Universal covering of anti-de Sitter is an example of spacetime that is not geodesically connected: all timelike geodesics that are emanating from a given point $p$ are focused in an antipodal point $q$, so a point $r$, with a spacelike separation from $q$ has no geodesics connecting it to $p$ despite being causally connected to it (see figure):

While arguably anti-de Sitter is not a reasonable spacetime, since it corresponds to negative cosmological constant, there is Bertotti–Robinson solution of Einstein–Maxwell system which is just $\text{AdS}_2 \times S_2$ and so it is maximally extended, with a bounded stress–energy tensor obeying reasonable energy conditions, yet not geodesically connected.

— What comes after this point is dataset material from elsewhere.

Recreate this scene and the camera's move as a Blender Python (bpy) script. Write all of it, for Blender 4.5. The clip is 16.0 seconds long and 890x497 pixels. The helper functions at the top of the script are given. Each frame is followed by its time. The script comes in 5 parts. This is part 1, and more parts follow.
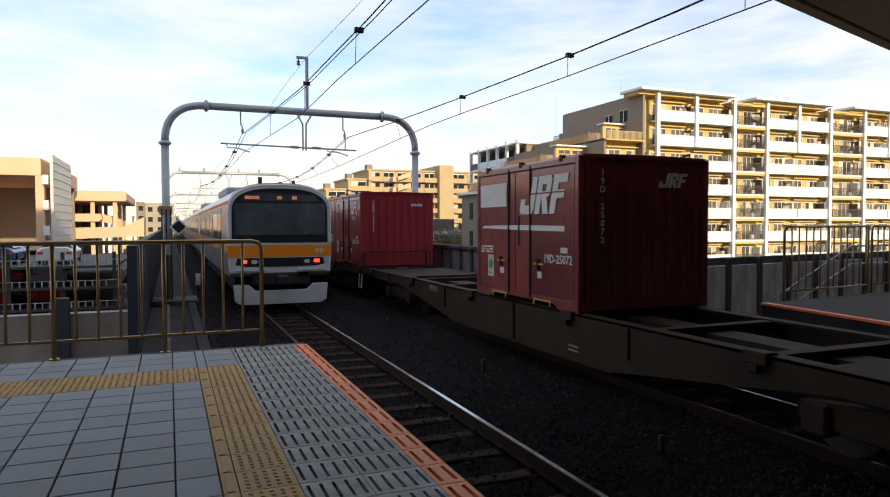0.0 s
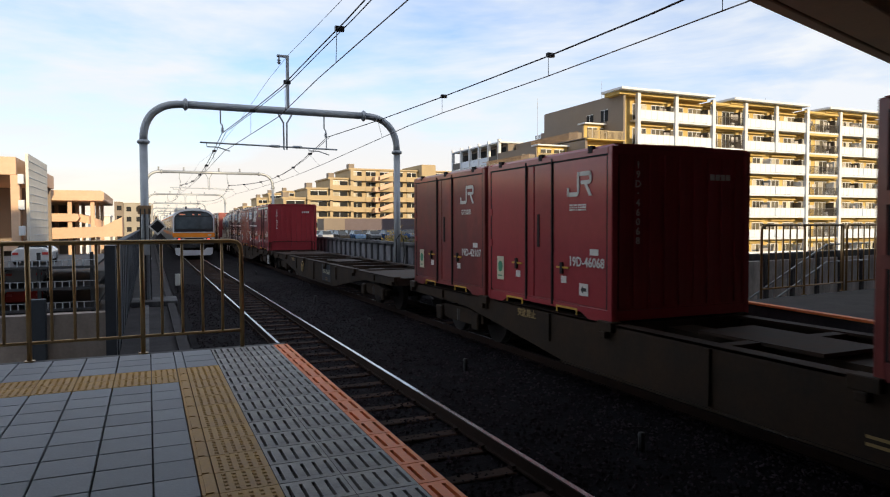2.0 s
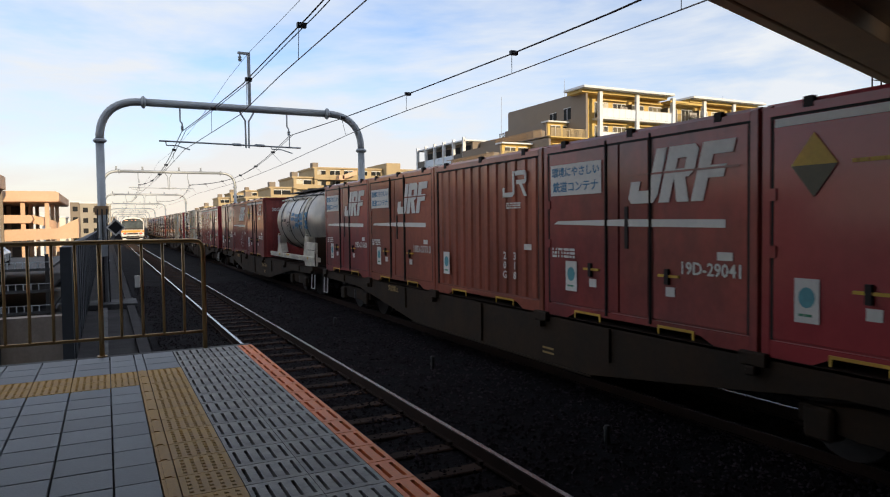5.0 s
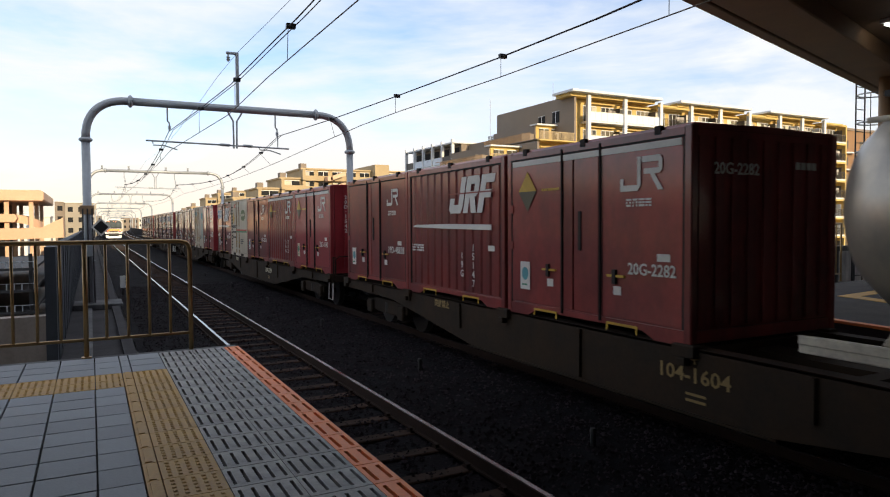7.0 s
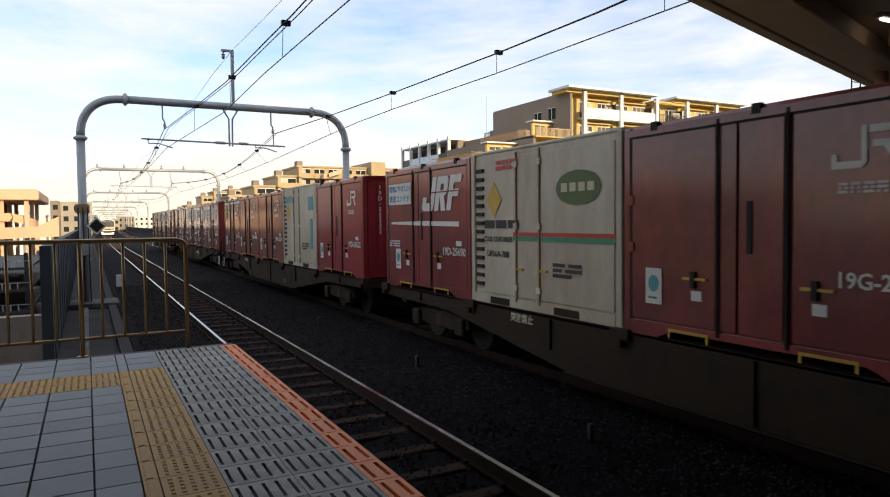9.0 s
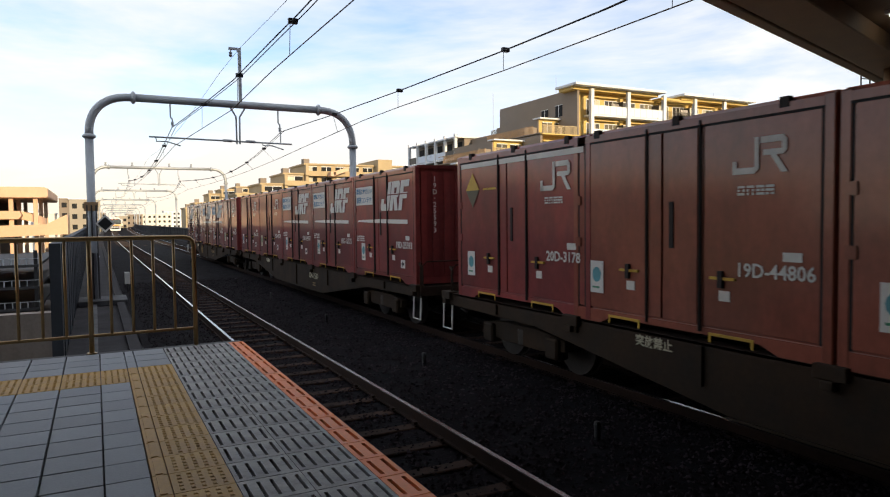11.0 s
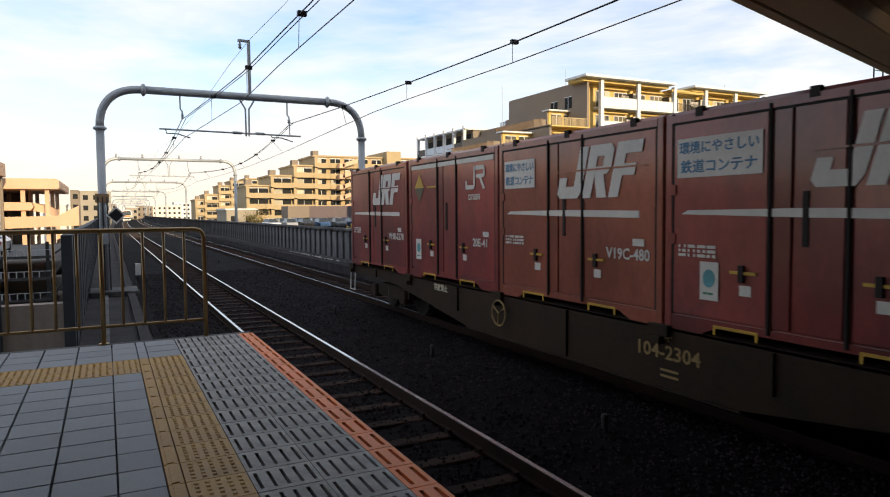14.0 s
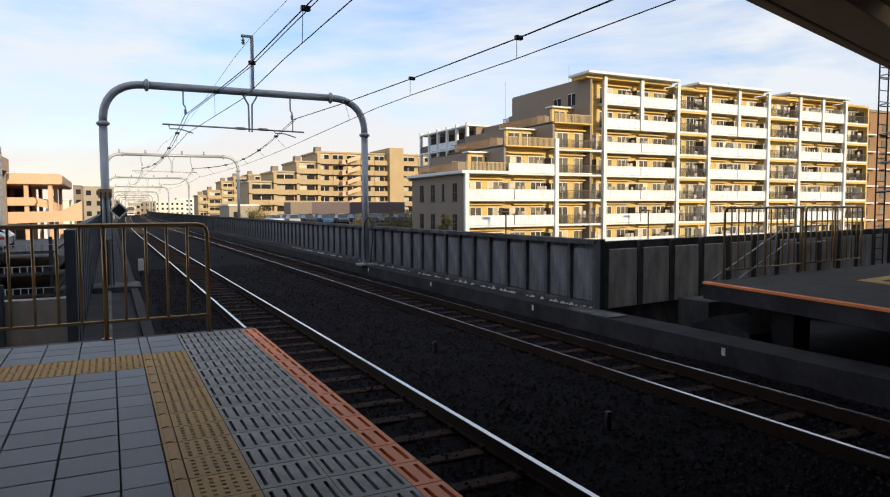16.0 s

Another interesting group of spacetimes without geodesic connectedness consists of various pp-wave solutions. As first noticed for both purely gravitational and EM+gravitational plane waves (a subclass of pp-waves with a higher symmetry) by R. Penrose in 1965,  focusing behavior of null geodesics from a specifically chosen points precludes such spacetimes from being globally hyperbolic and geodesically connected. Various generalizations of such spacetimes has been considered see e.g. here and here. Imposition of “reasonable” constraints on such spacetimes such as finiteness or asymptotic flatness of the front often results in global hyperbolicity and geodesic connectedness.
So, overall, conditions for geodesic connectedness of spacetime must be global in character (so just some specific energy condition would not do).